|Leading policy-makers and scholars explain how market forces, deregulation, and consumer choice can work to improve health care for all Americans.||
Investor’s Business Daily has become an invaluable source of smart, market-friendly opinion commentary, and this editorial is no exception. Here, IBD takes on critics of HSAs by puncturing several red herrings that regularly confuse U.S. health policy debates.
During his State of the Union address, Bush asked Congress to give poor Americans refundable tax credits to help them buy basic health insurance and to expand health savings accounts so that more small businesses can take advantage of them.
Should Congress follow Bush's lead, more Americans will have health care coverage, and costs, including insurance, will fall. Critics say there's a big problem: As a Los Angeles Times editorial recently put it, "Nearly 46 million Americans live without health insurance," and Bush's plan doesn't "address the broader problem."
First, that 46 million figure is not established fact. It's an estimate. The Times could have just as easily used 36 million, a figure arrived at by a study commissioned by the federal government. Or it might have used 19 million, the number determined by the Census Bureau's Survey of Income and Program Participation.
But those numbers would not bolster the implication that there's a crisis that needs immediate attention -- and lots of public money. Second, the ranks of the uninsured are not necessarily swollen with those who have been "left behind" or are just too poor to buy insurance. A large number are uninsured out of choice: They're young and healthy and therefore don't see the need to buy health insurance. Or they choose to use their limited dollars elsewhere. So the uninsured will be with us always. But their numbers can be trimmed. That's where health savings accounts come in.
"In just two years, more than 3 million consumers -- many of whom were previously uninsured -- have chosen health savings accounts," says Karen Ignagni, president and CEO of America's Health Insurance Plans. Third, expanding HSAs and allowing refundable tax credits for health insurance costs will not only address the uninsured issue, but also help bring down premium costs. …
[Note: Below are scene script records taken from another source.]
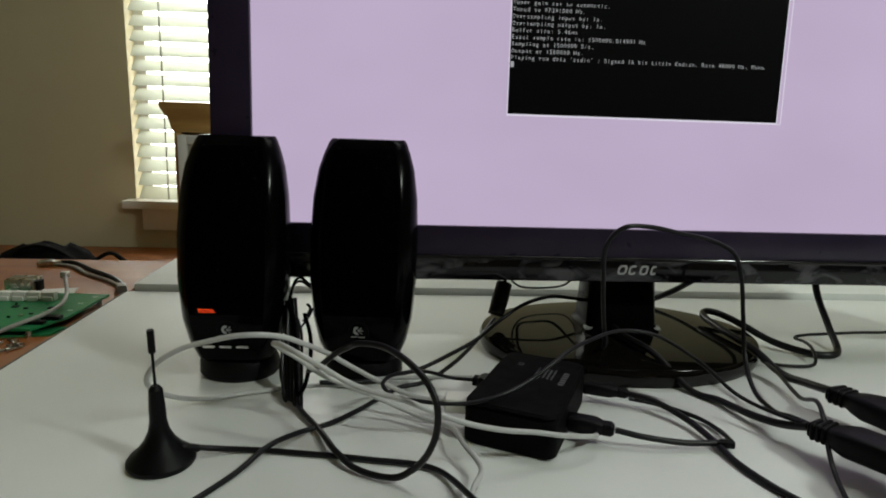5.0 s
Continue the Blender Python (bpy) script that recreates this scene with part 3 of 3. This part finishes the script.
# ---- small black box with its plugs ----
def local(at, turn):
    return Matrix.Translation(at) @ Matrix.Rotation(radians(turn), 4, "Z")


HUB_MAT = material("dull_black_plastic", (0.0032, 0.0032, 0.0035), 0.6, 0, 0.25, 140, 0.15, 1400, spec=0.05)
FAINT = material("faint_print", (0.10, 0.10, 0.105), 0.6, 0, 0.2, 300)
HUB, HUB_T = (-0.0050, 0.3040, 0.0), -27.0
hub = thing("power_bank", "small flat black plastic box with faint printing", "power bank", HUB, HUB_T)
HW, HD, HH = 0.0490, 0.0800, 0.0235
part("body", slab(HW, HD, 0.006, 0.0, HH - 0.0030, 0.0012), HUB_MAT, hub)
b = slab(HW - 0.0004, HD - 0.0004, 0.006, HH - 0.0028, HH, 0.0012)
part("lid", b, HUB_MAT, hub)


def print_bar(x, y, w, h, parent, z):
    b = bmesh.new()
    b.faces.new([b.verts.new(p) for p in ((x, y, z), (x + w, y, z), (x + w, y + h, z), (x, y + h, z))])
    part("printed_bar", b, FAINT, parent, smooth=0)


# rows of small unreadable print and one larger line across them
prng = random.Random(11)
for k in range(5):
    y = 0.0205 - 0.001 * (k % 2)
    while y > 0.006:
        h = prng.uniform(0.0011, 0.0034)
        print_bar(0.0005 + 0.0024 * k, y - h, 0.0011, h, hub, HH + 0.00015)
        y -= h + 0.0007
for k in range(6):
    print_bar(0.0155, 0.0005 + 0.0032 * k, 0.0032, 0.0020, hub, HH + 0.00015)
print_bar(-0.0125, 0.0190, 0.0034, 0.0011, hub, HH + 0.00015)
print_bar(-0.0122, 0.0208, 0.0011, 0.0026, hub, HH + 0.00015)
print_bar(-0.0102, 0.0206, 0.0011, 0.0026, hub, HH + 0.00015)


plug("black cable plug pushed into the small black box", (-0.0325, 0.3330, 0.0110), (-0.0195, 0.3275, 0.0110), 0.0110, 0.0085, None, False)
plug("white cable plug beside the small black box", (-0.0610, 0.2962, 0.0160), (-0.0510, 0.2925, 0.0160), 0.0050, 0.0046, CABLE_W, False)
square = thing("cable_plug", "square white plug beside the small black box", "plug", (-0.0525, 0.2932, 0.0122), -9.9, "tangle of desk cables")
part("moulding", box(0.0, 0.0155, -0.0056, 0.0056, 0.0, 0.0076, 0.0009, 3), WHITE_PL, square)
part("collar", tube([(-0.0030, 0.0, 0.0038), (0.0002, 0.0, 0.0038)], 0.0021, 3, 14), WHITE_PL, square)
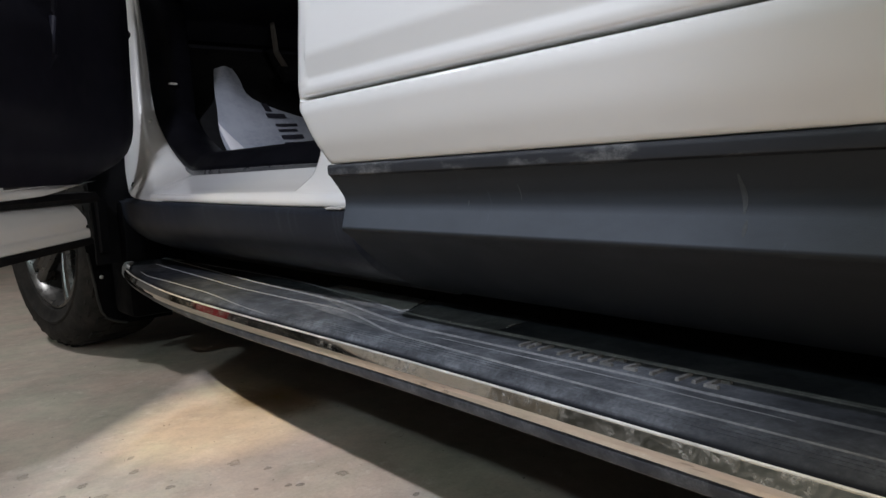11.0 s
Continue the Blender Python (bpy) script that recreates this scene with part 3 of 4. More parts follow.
# rocker cladding under the sill
ROCKER = fillet([(-0.020, 0.4555), (-0.0600, 0.4545), (-0.0650, 0.4480), (-0.0590, 0.4080), (-0.0240, 0.3690), (0.0200, 0.3500), (0.080, 0.3310), (0.118, 0.3160)],
                [0, 0.003, 0.005, 0.02, 0.02, 0.012, 0.01, 0], 4)
rows = []
for p in ROCKER:
    row = []
    for y in [-0.78, -0.3, 0.10, 0.19, 0.21, 0.235, 0.26, 0.34, 0.5, 0.7, 0.9, 1.05, 1.14, 1.20, 1.25, 1.30, 1.35, 1.40]:
        inset = 0.055 * (1 - ease(0.19, 0.235, y)) + (0.085 if p.y > 0.452 else 0.045) * ease(1.06, 1.40, y) ** 1.5
        lift = 0.010 * ease(0.3, 1.25, y) * (p.y > 0.43)
        row.append((p.x + inset, y, p.y + lift))
    rows.append(row)
part("rocker_cladding", pushed_from_camera(grid_solid(rows, Vector((0.012, 0, 0.004)))), ROCKER_BLACK, truck, "matt black plastic rocker cladding")
part("sill_clip", pushed_from_camera(box((-0.066, 0.245, 0.4535), (-0.056, 0.285, 0.4565), 0.001)), SCREW, truck, "small pale clip under the sill")

# fender cladding behind the wheel and the wheel arch liner
FENDER = [[(-0.068 + 0.010 * s, 1.385 + 0.10 * s, z - 0.01 * s) for s in steps(0, 1, 5)] for z in steps(0.335, 0.470, 6)]
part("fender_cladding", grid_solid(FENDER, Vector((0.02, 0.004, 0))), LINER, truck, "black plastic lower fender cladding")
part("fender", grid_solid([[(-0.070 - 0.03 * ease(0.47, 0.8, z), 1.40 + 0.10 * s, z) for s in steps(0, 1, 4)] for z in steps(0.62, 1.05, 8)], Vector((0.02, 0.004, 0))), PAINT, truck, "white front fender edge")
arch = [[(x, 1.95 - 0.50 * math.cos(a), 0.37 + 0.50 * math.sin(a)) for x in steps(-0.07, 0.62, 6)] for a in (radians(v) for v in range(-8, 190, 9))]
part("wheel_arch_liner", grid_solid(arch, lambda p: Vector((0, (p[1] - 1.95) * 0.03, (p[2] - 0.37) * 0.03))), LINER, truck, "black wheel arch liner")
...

HSAs will give people incentive to limit unnecessary trips to the doctor. As demand falls, so will costs. The laws of economics dictate that a dip in premiums will follow. And as coverage increases through HSAs, premiums should fall even further. Why? There will be fewer uninsured, and so the costs of caring for those without insurance will shrink.
Critics of America’s current health system like to say market-driven health care is an oxymoron that’s bound to fail. What we have now, however, is a third-payer system where consumer choice and responsibility for health care decisions is severely constrained, and employers and government foot the bill. That bill has been rising steeply and steadily, and is the underlying reason that our system is undermining the vitality of the larger economy. Before we condemn consumer-based solutions in this sector, we should try them first.